- PROBLEM -
Check every line of the entries that follow, and copy the ones containing "recreates".

#### DATA TO USE ####

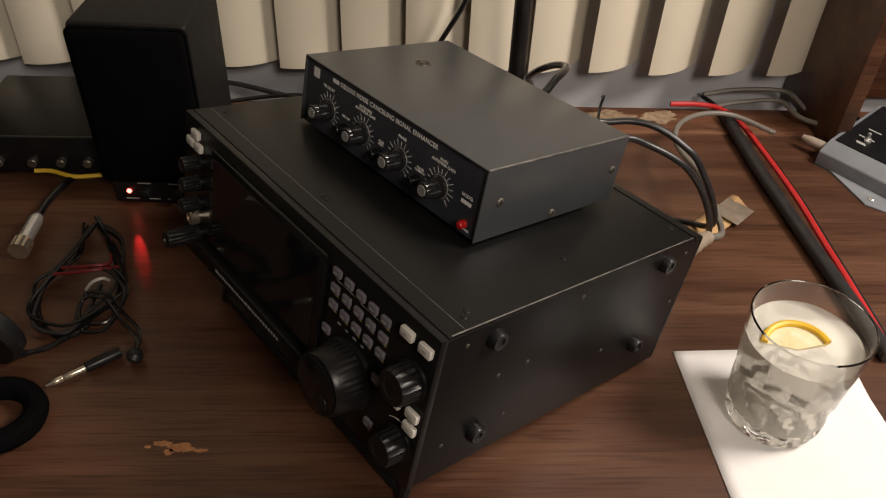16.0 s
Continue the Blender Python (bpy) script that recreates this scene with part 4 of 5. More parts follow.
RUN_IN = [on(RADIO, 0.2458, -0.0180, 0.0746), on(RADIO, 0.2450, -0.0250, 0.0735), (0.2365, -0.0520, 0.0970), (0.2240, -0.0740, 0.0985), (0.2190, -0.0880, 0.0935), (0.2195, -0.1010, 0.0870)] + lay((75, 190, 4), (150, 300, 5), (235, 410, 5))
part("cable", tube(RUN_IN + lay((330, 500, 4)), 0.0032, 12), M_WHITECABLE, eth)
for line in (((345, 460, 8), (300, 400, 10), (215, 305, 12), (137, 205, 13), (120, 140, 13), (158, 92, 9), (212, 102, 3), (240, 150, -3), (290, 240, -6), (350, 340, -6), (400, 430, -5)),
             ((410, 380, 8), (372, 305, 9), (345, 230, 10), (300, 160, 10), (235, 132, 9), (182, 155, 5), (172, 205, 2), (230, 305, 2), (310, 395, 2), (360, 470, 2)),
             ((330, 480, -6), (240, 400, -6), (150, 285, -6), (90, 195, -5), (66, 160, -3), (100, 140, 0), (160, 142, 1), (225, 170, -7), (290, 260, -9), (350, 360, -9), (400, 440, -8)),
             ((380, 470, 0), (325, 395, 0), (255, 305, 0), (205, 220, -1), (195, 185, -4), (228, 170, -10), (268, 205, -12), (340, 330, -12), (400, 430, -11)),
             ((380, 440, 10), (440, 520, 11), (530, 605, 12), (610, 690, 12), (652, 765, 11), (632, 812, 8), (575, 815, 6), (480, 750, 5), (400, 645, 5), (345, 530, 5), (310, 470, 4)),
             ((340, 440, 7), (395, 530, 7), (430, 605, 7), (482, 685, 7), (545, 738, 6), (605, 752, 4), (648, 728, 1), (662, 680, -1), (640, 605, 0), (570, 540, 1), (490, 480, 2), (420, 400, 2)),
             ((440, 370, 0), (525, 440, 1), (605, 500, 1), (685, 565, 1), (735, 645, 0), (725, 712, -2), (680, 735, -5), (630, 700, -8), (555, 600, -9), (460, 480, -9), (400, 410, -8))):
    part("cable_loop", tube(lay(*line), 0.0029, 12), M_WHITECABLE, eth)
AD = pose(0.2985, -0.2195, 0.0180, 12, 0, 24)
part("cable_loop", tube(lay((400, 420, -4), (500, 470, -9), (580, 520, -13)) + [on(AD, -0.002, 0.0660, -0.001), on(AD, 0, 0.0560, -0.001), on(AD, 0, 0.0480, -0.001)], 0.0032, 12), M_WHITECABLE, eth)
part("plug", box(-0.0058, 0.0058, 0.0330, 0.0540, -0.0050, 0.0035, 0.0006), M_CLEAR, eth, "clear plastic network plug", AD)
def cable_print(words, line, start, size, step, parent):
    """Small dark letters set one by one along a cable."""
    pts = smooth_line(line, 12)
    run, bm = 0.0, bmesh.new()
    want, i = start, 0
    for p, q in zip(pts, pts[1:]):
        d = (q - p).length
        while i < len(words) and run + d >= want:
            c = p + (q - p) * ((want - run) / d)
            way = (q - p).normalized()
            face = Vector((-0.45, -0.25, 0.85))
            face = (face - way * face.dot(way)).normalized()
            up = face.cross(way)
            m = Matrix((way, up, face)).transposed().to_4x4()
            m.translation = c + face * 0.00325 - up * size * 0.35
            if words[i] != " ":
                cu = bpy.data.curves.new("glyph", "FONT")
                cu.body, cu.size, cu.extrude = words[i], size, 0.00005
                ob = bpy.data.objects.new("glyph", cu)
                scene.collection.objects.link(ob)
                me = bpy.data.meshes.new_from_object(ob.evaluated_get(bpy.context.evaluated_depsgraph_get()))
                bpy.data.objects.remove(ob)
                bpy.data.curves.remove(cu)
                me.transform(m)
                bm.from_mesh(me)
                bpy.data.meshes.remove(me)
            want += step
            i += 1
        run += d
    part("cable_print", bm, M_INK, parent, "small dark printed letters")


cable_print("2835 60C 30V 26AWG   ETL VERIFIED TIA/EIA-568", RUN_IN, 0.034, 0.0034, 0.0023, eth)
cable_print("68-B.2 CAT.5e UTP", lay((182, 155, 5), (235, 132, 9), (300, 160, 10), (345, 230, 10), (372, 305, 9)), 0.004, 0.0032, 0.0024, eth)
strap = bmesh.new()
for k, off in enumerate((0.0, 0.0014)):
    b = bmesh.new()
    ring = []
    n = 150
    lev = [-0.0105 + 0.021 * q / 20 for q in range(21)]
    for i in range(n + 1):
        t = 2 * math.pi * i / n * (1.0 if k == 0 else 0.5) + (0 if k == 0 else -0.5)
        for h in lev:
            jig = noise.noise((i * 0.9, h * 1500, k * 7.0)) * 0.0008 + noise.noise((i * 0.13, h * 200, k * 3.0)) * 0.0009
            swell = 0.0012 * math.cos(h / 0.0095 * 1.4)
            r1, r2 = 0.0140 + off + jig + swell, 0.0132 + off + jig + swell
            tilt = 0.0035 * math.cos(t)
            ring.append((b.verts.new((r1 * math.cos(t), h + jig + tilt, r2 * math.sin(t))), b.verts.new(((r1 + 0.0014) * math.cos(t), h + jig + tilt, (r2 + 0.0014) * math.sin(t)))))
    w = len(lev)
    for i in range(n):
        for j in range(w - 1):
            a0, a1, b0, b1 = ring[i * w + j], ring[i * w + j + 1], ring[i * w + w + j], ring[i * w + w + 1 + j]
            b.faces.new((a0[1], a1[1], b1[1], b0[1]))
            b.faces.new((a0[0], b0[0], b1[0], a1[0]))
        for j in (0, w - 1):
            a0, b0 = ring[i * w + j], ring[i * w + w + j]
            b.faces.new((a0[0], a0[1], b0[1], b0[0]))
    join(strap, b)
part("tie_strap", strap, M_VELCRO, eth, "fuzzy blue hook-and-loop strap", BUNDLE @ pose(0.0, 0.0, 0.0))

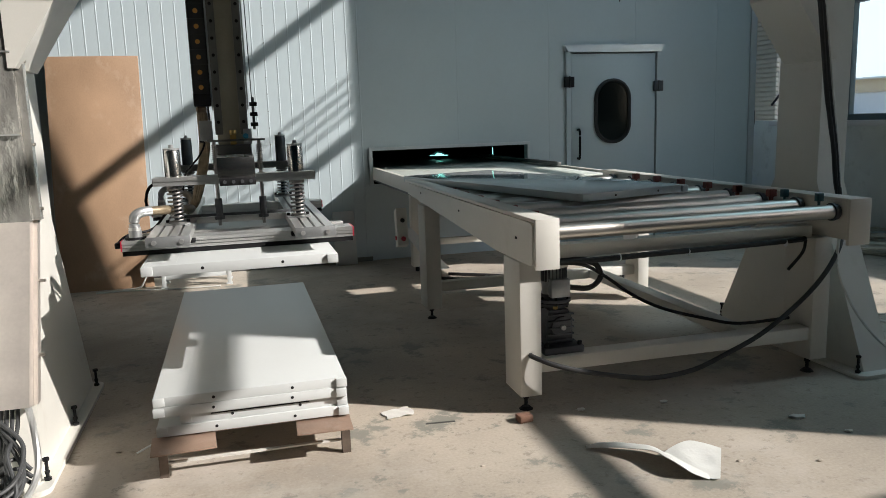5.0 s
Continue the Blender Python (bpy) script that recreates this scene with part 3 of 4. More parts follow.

####

- WORKED ANSWER -
Continue the Blender Python (bpy) script that recreates this scene with part 4 of 5. More parts follow.
Continue the Blender Python (bpy) script that recreates this scene with part 3 of 4. More parts follow.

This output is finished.